Porto slopes down from a height to the Douro river and comes to an end at the river bank. The river separates it from Vila Nova de Gaia, a town known mainly for its warehouses of Port wine. Five bridges cross the river from Porto. On our first evening in the town, we decided to take a cruise along the river and under the bridges.
The westernmost of these is the Arrabida bridge (photo above), completed in 1963. The single arch across the river was once the longest in the world. This was one of the two works of Edgar Cardoso, one of Portugal’s iconic engineers, which we saw. The deck of the bridge, and the traffic it carries, passes high over the boat. Porto stretches even further to the west, right to the shores of the Atlantic. As the boat passes beyond the bridge, you see the river widening out, and Vila Nova de Gaia coming to an end. The river cruise turns around well before coming to the ocean.
Dom Luis 1 bridge (featured photo) is the iconic bridge of Porto. The double decker bridge was completed in 1887 and had a record arch span at that time. The bridge was designed by Teophile Seyrig, who had earlier worked with Gustave Eiffel. The upper deck was strengthened by Edgar Cardoso a century later. We saw trams crossing the upper deck. All other traffic crosses along the lower deck. As we passed below it we saw three other bridges lined up ahead.

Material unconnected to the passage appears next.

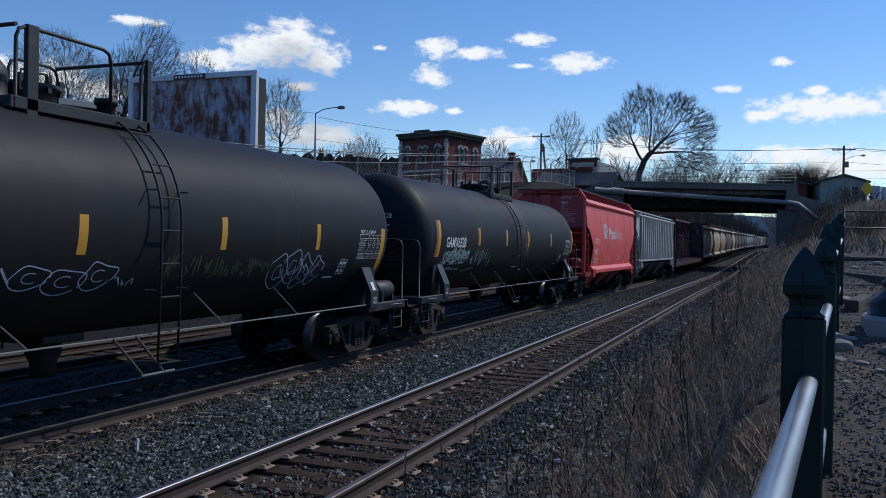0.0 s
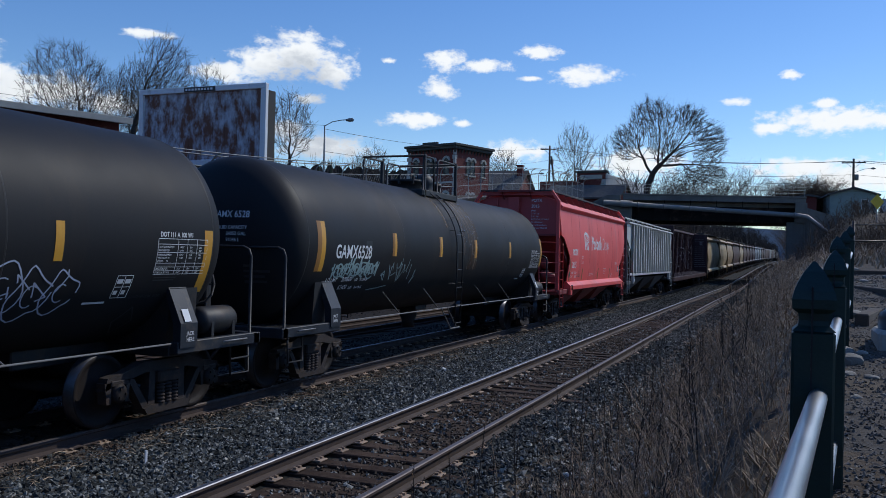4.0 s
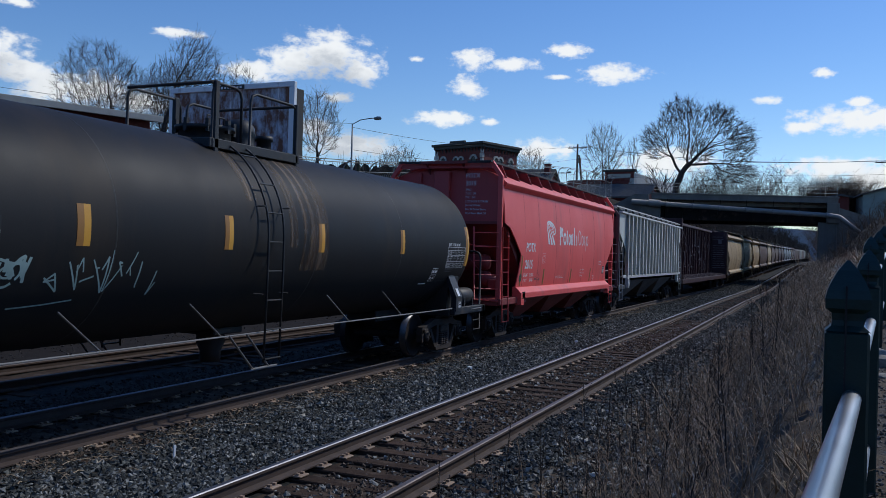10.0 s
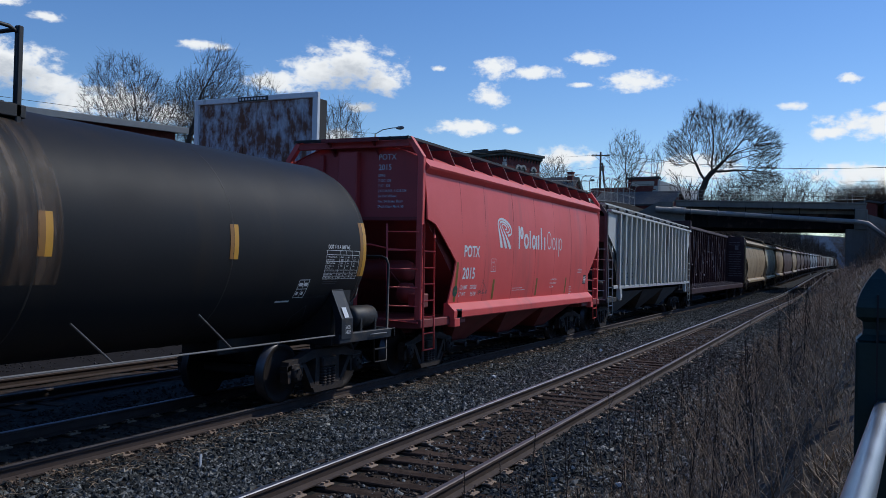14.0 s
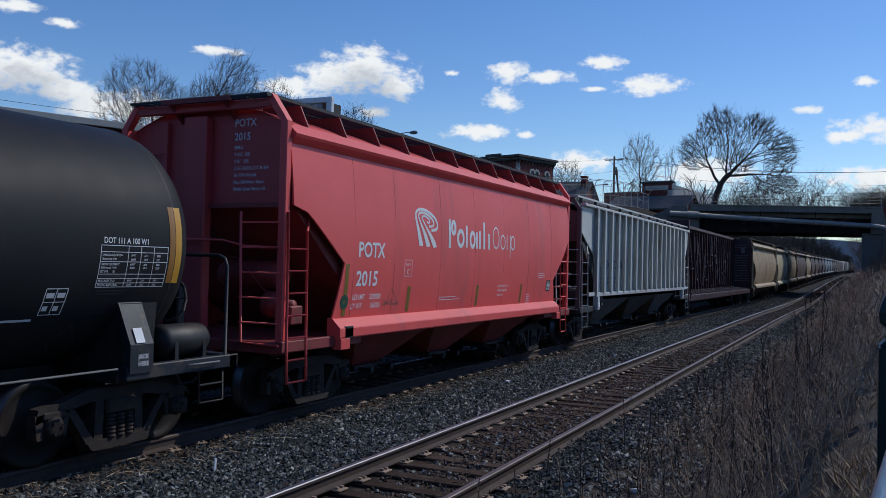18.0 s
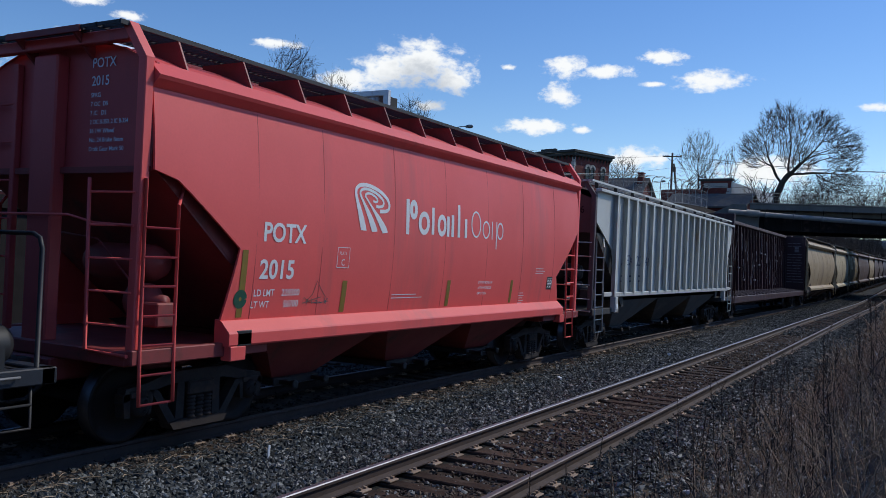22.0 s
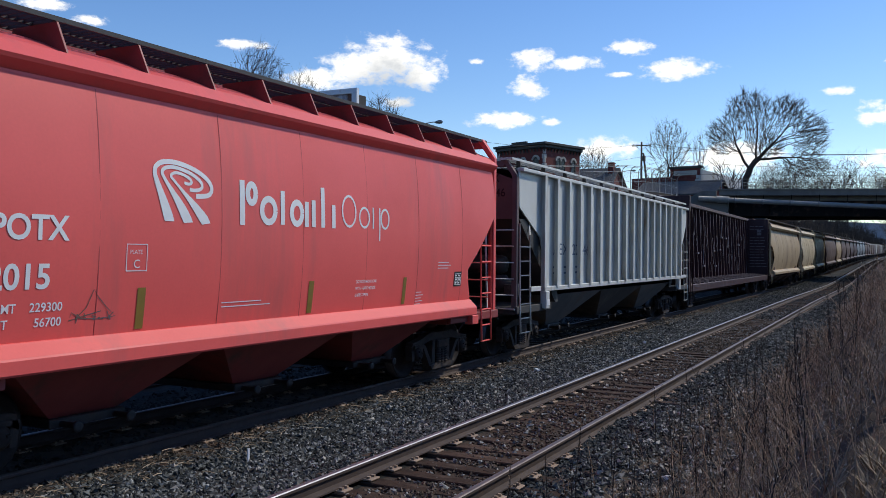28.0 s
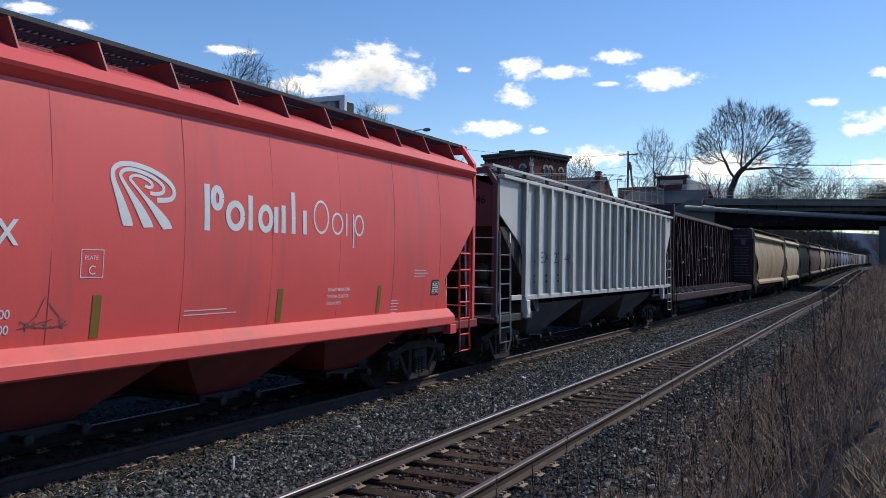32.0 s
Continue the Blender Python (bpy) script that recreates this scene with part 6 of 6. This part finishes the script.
def lot_things():
    lp = thing("lamp_post", "black cast-iron lamp post foot on a concrete base", "lamp post", at=pose(1.15, 8.75, 1.45))
    part("base", Mesh().box(-0.34, 0.34, -0.34, 0.34, -0.5, 0.23, 0.03), M_CONCLIGHT, lp)
    part("foot", Mesh().lathe([(r * 0.85, h * 0.85) for r, h in [(0.37, 0.27), (0.37, 0.40), (0.35, 0.45), (0.30, 0.48), (0.21, 0.56), (0.235, 0.60), (0.235, 0.64), (0.17, 0.68), (0.155, 0.98), (0.165, 1.0), (0.165, 1.05), (0.12, 1.10), (0.115, 2.6), (0.08, 5.4)]], (0, 0, 0), "z", 16), M_IRON, lp)
    part("lantern", Mesh().lathe([(0.08, 4.6), (0.2, 4.7), (0.24, 5.1), (0.1, 5.3), (0.0, 5.4)], (0, 0, 0), "z", 12), M_IRON, lp)
    # square kerb frame and timbers
    for x, y, rz, ln in ((0.95, 10.9, 80, 1.6), (1.35, 15.5, 100, 5.0), (2.6, 21.0, 15, 3.0)):
        t = solid("landscape_timber", Mesh().box(-ln / 2, ln / 2, -0.07, 0.07, -0.08, 0.07, 0.015), M_POLE, "weathered timber edging on the gravel", "timber", "timbers")
        t.matrix_world = pose(x, y, ground_z(x, y), 0, 0, rz)
    # iron rail fence farther up the slope
    f = thing("rail_fence", "dark two-rail fence across the slope", "fence")
    xs = [1.95 + 2.4 * k for k in range(8)]
    for x in xs:
        z = ground_z(x, 28 - 0.1 * x)
        part("post", Mesh().tube([(x, 28 - 0.1 * x, z - 0.2), (x, 28 - 0.1 * x, z + 1.2)], 0.04, 8), M_IRON, f)
    for h in (0.62, 1.10):
        part("rail", Mesh().tube([(x, 28 - 0.1 * x, ground_z(x, 28 - 0.1 * x) + h) for x in xs], 0.022, 8), M_IRON, f)
    s = thing("warning_sign", "yellow diamond warning sign on a thin post", "sign", at=pose(6.85, 74.7, 5.05, 0, 0, 30))
    part("post", Mesh().tube([(0, 0, -1.5), (0, 0, 2.6)], 0.04, 6), M_LAMPGREY, s)
    part("panel", Mesh().prism([(0, 1.62), (0.60, 2.22), (0, 2.82), (-0.60, 2.22)], "y", -0.05, -0.03), M_SIGNYEL, s)
    rng = random.Random(14)
    for k in range(46):
        x, y = (rng.uniform(0.35, 1.9), rng.uniform(5.2, 9.5)) if k < 30 else (rng.uniform(0.5, 4.5), rng.uniform(9, 24))
        r = rng.uniform(0.03, 0.13) if k < 30 else rng.uniform(0.04, 0.16)
        rock(x, y, r, rng)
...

The next bridge up river was the Ponte Infante Dom Henrique (photo above). It was completed in 2003 by Antonio Adao da Fonseca. I admired the clean modern lines of this concrete bridge as we passed below it. Beyond this were a pair of railway bridges.
The Ponte Maria Pia (photo above) was the first of Porto’s bridges. Gustav Eiffel’s engineering company, then little known, designed and completed it in 1877. Teophile Seyrig, who then worked for the company, is usually credited with having designed it. At that time it was the longest single arch bridge in the world. It was superseded in 1991 by the bridge we passed under next. This is the concrete Ponte de Sao Joao (photo above), designed by Edgar Cardoso, and completed in 1991.
The boat ride lasted about an hour. Interestingly, there are no explanations or commentary during the ride. You see what you want to see. Fortunately, I had taken the time to read up on the bridges before, so I could appreciate them. There must be much along the river which I missed. I am not a fan of continuous commentary, but it would be nice if there was a cruise which could point out the main structures of interest as we passed them.